I’m not that into weddings.
I was never a little girl who dreamed of eating multi-tiered wedding cakes; escorting a phalanx of bridesmaids in brightly-colored, coordinated bridesmaids’ dresses; or marching down an aisle in a big, frilly, white dress to the tune of Pachelbel’s Canon in D.
There’s nothing wrong with enjoying these things. They just weren’t my bag. They just never really interested me.
I always just assumed that if I met someone who I wanted to spend my life with, I would just go ahead and do that. I didn’t put much thought into the pageantry of the wedding or the logistics of marriage itself.
Weddings, and, on a much larger scale, marriages, were things I took for granted because I had the luxury of being able to take them for granted.
As a woman who happened to want to marry a man, there were no obstacles put in the path of my nuptials. Everyone, including my state and federal government, was willing to say that my marriage had value and afford it all the rights and privileges that come with that recognition.
All in all, it was a pretty sweet deal for me and I think it’s the same deal all loving, committed couples should receive.
I don’t deserve any more or any less than individuals in same-sex couples simply because I happened to marry a man. I just happened to want to marry a man. If I wanted to marry a woman, I’d want, and, more importantly, deserve, no less. That union would be just as meaningful.
I don’t believe that any marriage is inherently more valuable, simply because of the genders of the individuals involved.
My ability to be in a healthy, loving, committed relationship, like a marriage, does not depend on my gender or my spouse’s gender. Our genders have nothing to do with our abilities to love, care for, or respect each other, not even a little bit. Anyone who loves someone is able to do these things and I think it’s unkind to suggest otherwise.
I’m not saying that anyone who opposes same-sex marriage is intrinsically unkind, because I don’t believe that to be true. I just think that if opponents were able to see the issue from the other side more clearly, they would change their minds. And I really want them to change their minds.
Contrary to the popular argument of marriage equality opponents, I don’t think that allowing same-sex marriage threatens or undermines the institution of marriage. If anything, I think allowing same-sex marriage just makes marriage itself that much more awesome.

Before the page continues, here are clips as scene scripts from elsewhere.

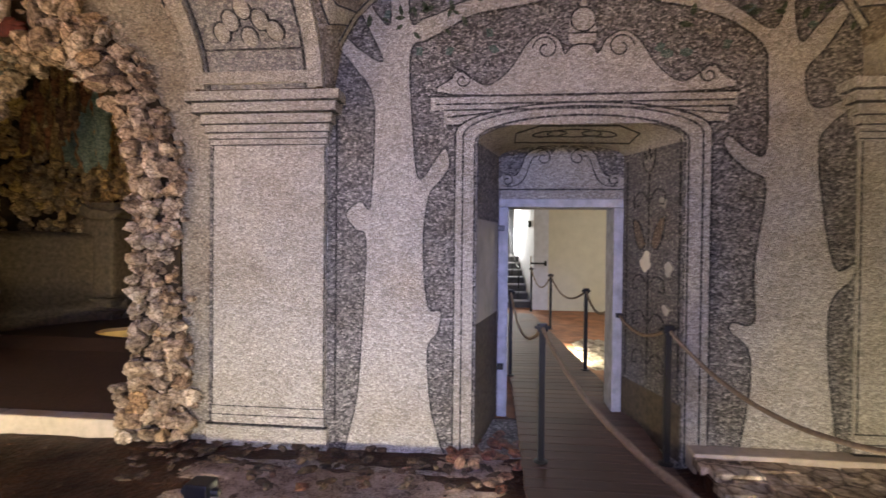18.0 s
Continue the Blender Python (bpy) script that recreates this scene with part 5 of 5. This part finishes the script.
# teal panels with red scrolls on the reveals of the arch
for side, x in ((1, NX1 - 0.012), (-1, NX0 + 0.012)):
    pl = Plane((x, 0, 0), (0, 1, 0), (-side, 0, 0))
    pan = thing("scroll_panel", "teal mosaic panel with a red scrolling vine", "mosaic panel", kind="structure")
    inlay("teal_field", pl, [spline([(-4.06, 0.30), (-4.05, 1.2), (-4.12, 2.0), (-4.30, 2.14), (-4.56, 2.14), (-4.64, 1.6), (-4.62, 0.9), (-4.60, 0.3)], 5, True)], M_TEAL, pan, -0.01, 0.008)
    bm = bmesh.new()
    place = lambda u, v, d: pl.at(u, v, 0.008 + d)
    vine_stroke(bm, place, spline([(-4.26, 1.95), (-4.22, 2.05), (-4.33, 2.10), (-4.40, 2.02), (-4.35, 1.82), (-4.20, 1.61), (-4.10, 1.46), (-4.13, 1.32), (-4.30, 1.15), (-4.40, 0.98), (-4.39, 0.81), (-4.31, 0.62), (-4.28, 0.40)], 7), 0.042, 0.078)
    vine_stroke(bm, place, spline([(-4.13, 1.30), (-4.16, 1.38), (-4.25, 1.46), (-4.42, 1.50), (-4.54, 1.43), (-4.52, 1.28)], 6), 0.034, 0.075)
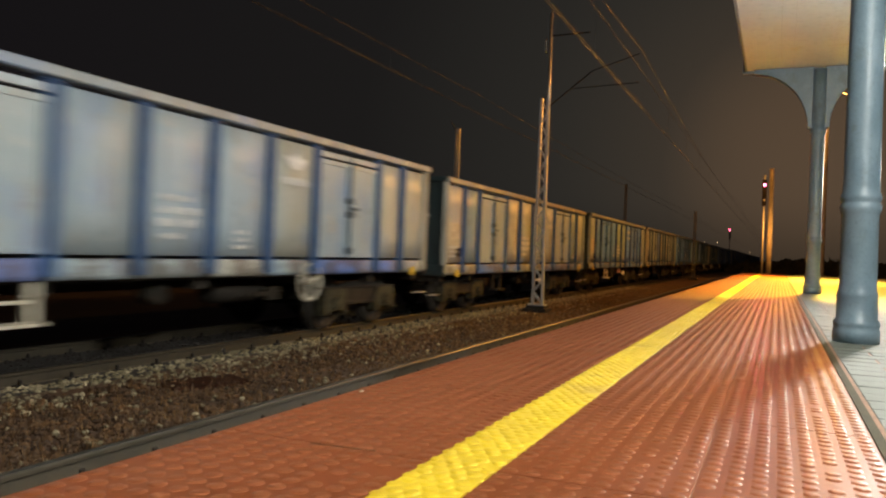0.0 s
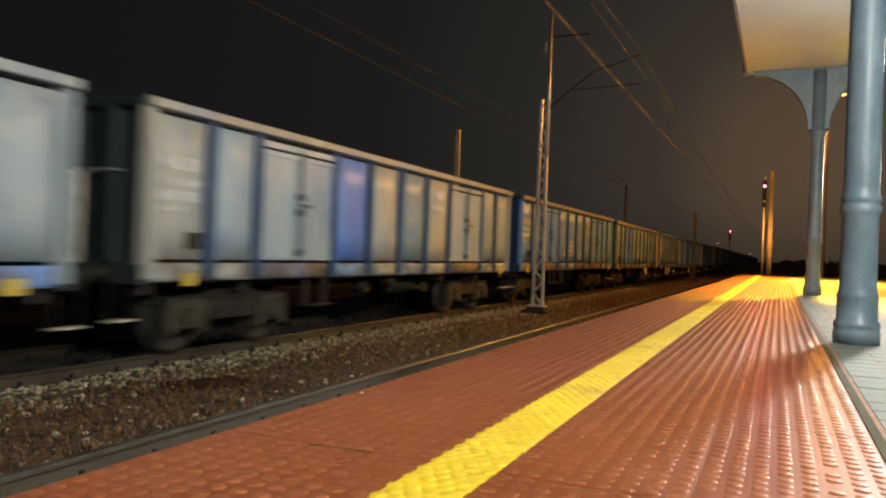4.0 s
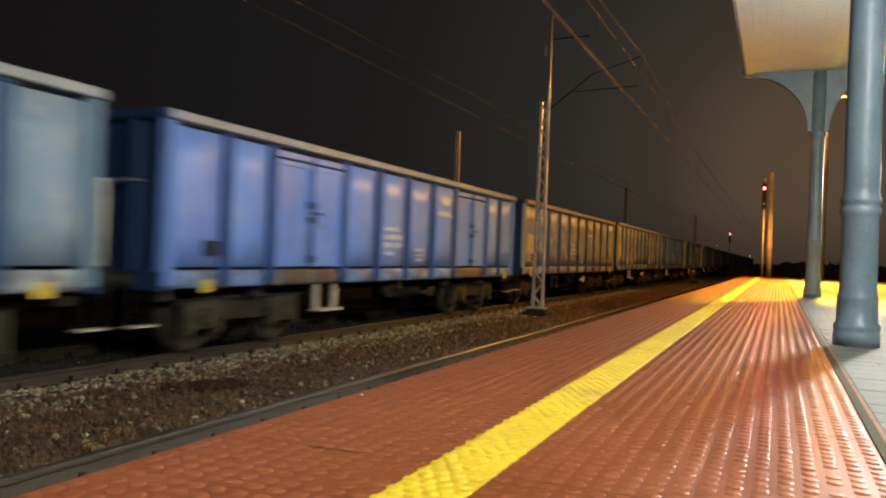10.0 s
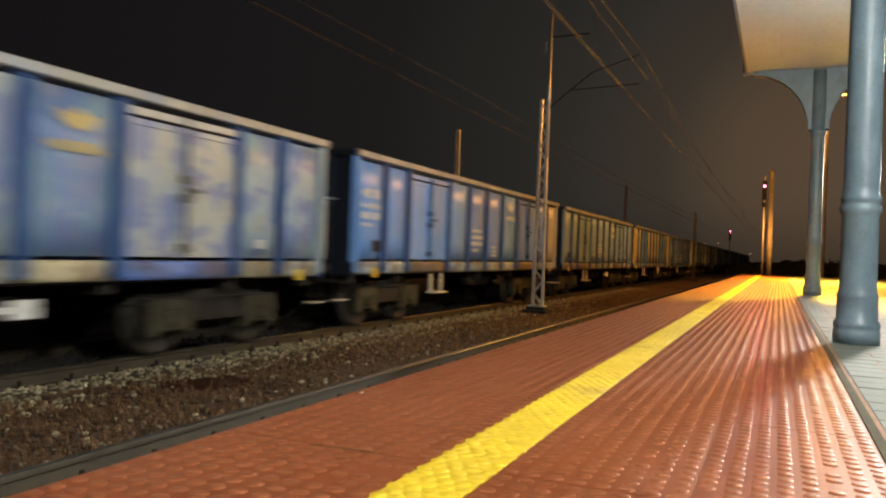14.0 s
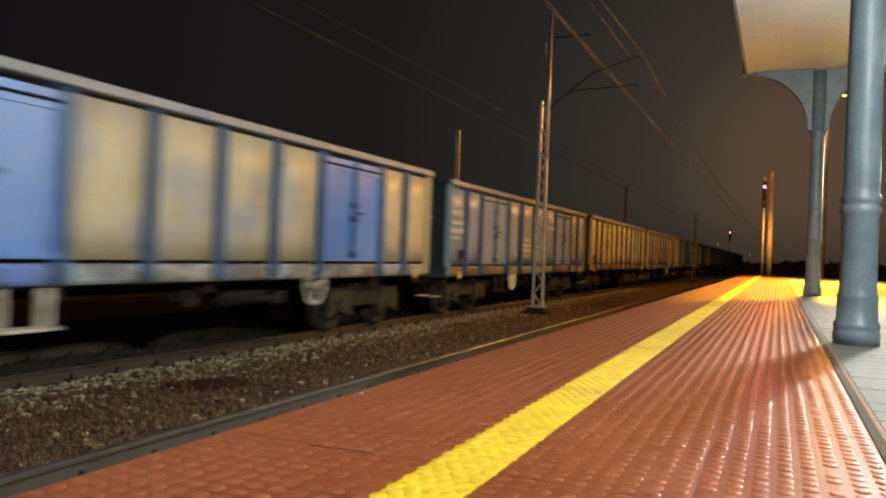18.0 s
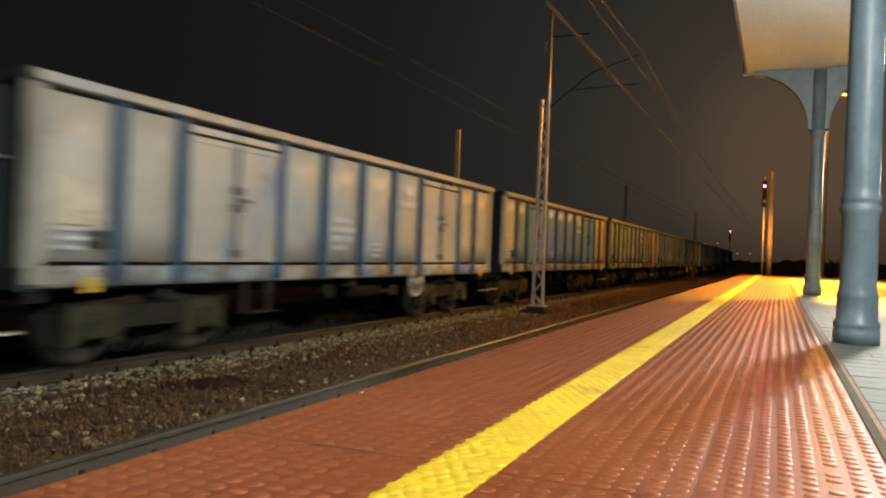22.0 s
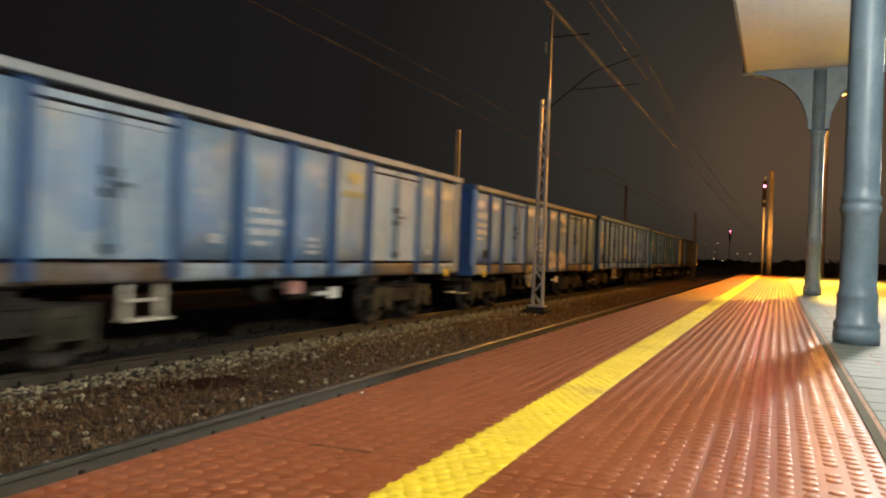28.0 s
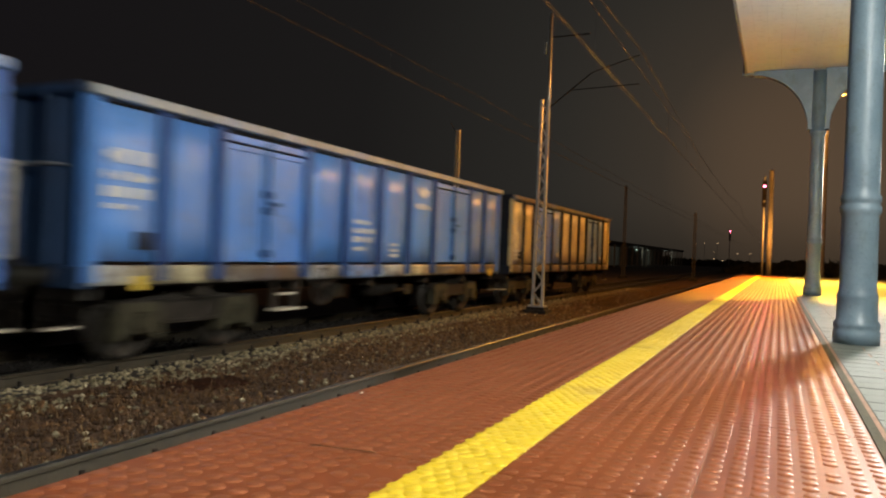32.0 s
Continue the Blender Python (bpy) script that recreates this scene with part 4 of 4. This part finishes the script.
# a long open shed with posts beyond the tracks, dimly lit inside
shed = thing("goods_shed", "long low dark shed with pale posts", "shed", pose(-26, 92, -1))
bm = bmesh.new()
box(bm, -6, 0.5, 0, 145, 3.95, 4.45)
part("roof", bm, M_DARK, shed)
bm = bmesh.new()
box(bm, -6, -5.6, 0, 145, 0, 3.9)
part("back_wall", bm, M_WALL, shed)
for k in range(25):
    bm = bmesh.new()
    box(bm, -0.14, 0.14, 0.5 + 6 * k, 0.8 + 6 * k, 0, 3.95)
    part("post", bm, M_WALL, shed)
for y in (72, 88, 118):
    fit = thing("shed_lamp", "small greenish-white lamp under the shed roof", "lamp", pose(-27.2, 92 + y, 2.3), group="shed lamps")
    bm = bmesh.new()
    turned(bm, [(0.05, 0.0), (0.14, 0.03), (0.12, 0.12), (0.03, 0.18)], 10)
    part("lamp_glass", bm, M_GLOW_SHED, fit)
    bm = bmesh.new()
    tube(bm, (0, 0, 0.17), (0, 0, 0.66), 0.02, 6)
    part("rod", bm, M_DARK, fit)

# far woods and roofs along the horizon
def clumps(name, label, x0, x1, y, h, count, seed):
    r = np.random.RandomState(seed)
    verts, faces = [], []
    for k in range(count):
        cx, cy = r.uniform(x0, x1), y + r.uniform(-8, 8)
        cz = GROUND_Z + h * r.uniform(0.05, 1.0) * (0.65 + 0.35 * math.sin(cx * 0.23) * math.sin(cx * 0.071 + 1))
        s = r.uniform(0.5, 1.6)
        d = r.normal(size=(4, 3))
        d = d / np.linalg.norm(d, axis=1)[:, None] * s
        verts += (d + (cx, cy, cz)).tolist()
        i = 4 * k
        faces += [(i, i + 1, i + 2), (i, i + 2, i + 3), (i, i + 3, i + 1), (i + 1, i + 3, i + 2)]
    me = bpy.data.meshes.new(name)
    me.from_pydata(verts, [], faces)
    me.materials.append(M_LEAF)
    tagged(new(name, me), label, "trees", kind="stuff")


clumps("far_woods", "dark line of trees along the night horizon", -150, 90, 260, 2.0, 9000, 21)
clumps("far_hedge", "dark hedge beyond the end of the platform", -6, 40, 120, 1.3, 2500, 22)


def motions():
    """The train rolls by; its wheels turn."""
    times = [0.8 * k for k in range(41)]
    for k, ob in enumerate(TRAIN):
        walk(ob, [(t, pose(FAR_X, travel(t) + (k + 1) * PITCH_M - HALF, RAIL_Z + RIDE.get(k + 1, 0))) for t in times])
    turns = [(2 * k / FPS, math.degrees((travel(0) - travel(2 * k / FPS)) / 0.46)) for k in range(481)]
    for wheel in WHEELS:
        y = wheel.location.y
        walk(wheel, [(t, pose(0, y, 0.46, a)) for t, a in turns])


motions()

Just, in general, I don’t see how allowing someone else happiness should make you less happy. I don’t see how extending kindness is a bad thing. I don’t understand how allowing others the right to have their union recognized as valid and valuable makes your union any less valid or any less valuable.
I don’t think marriage equality does that. I don’t think it does the institution of marriage any harm.
If anything has been decreasing my faith in the institution of marriage lately, it’s been marriage equality opponents, who, frankly, have been offending me on a fairly regular basis.
I’m tired of hearing marriage equality opponents argue that same-sex marriages are not as meaningful, simply because the couples can’t “sexually conceive a child.” I’ve heard that phrase used in their arguments multiple times. It’s offensive and unkind.
There are plenty of happily-married couples who simply choose not to have children. Their love and their relationship is no less valid simply because of that choice.
Likewise, there are also happily-married couples, who, for whatever reason, are unable to conceive a child. To imply that these marriages are any less loving and in some way less meaningful, is not only incorrect, it’s just,well, not nice.
Sure, happy marriages that lead to children are great, but so are the ones that don’t.
Bottom line, any marriage, same-sex or otherwise, that is based on love and respect is a good thing.
And good things deserve to be shared–with everyone.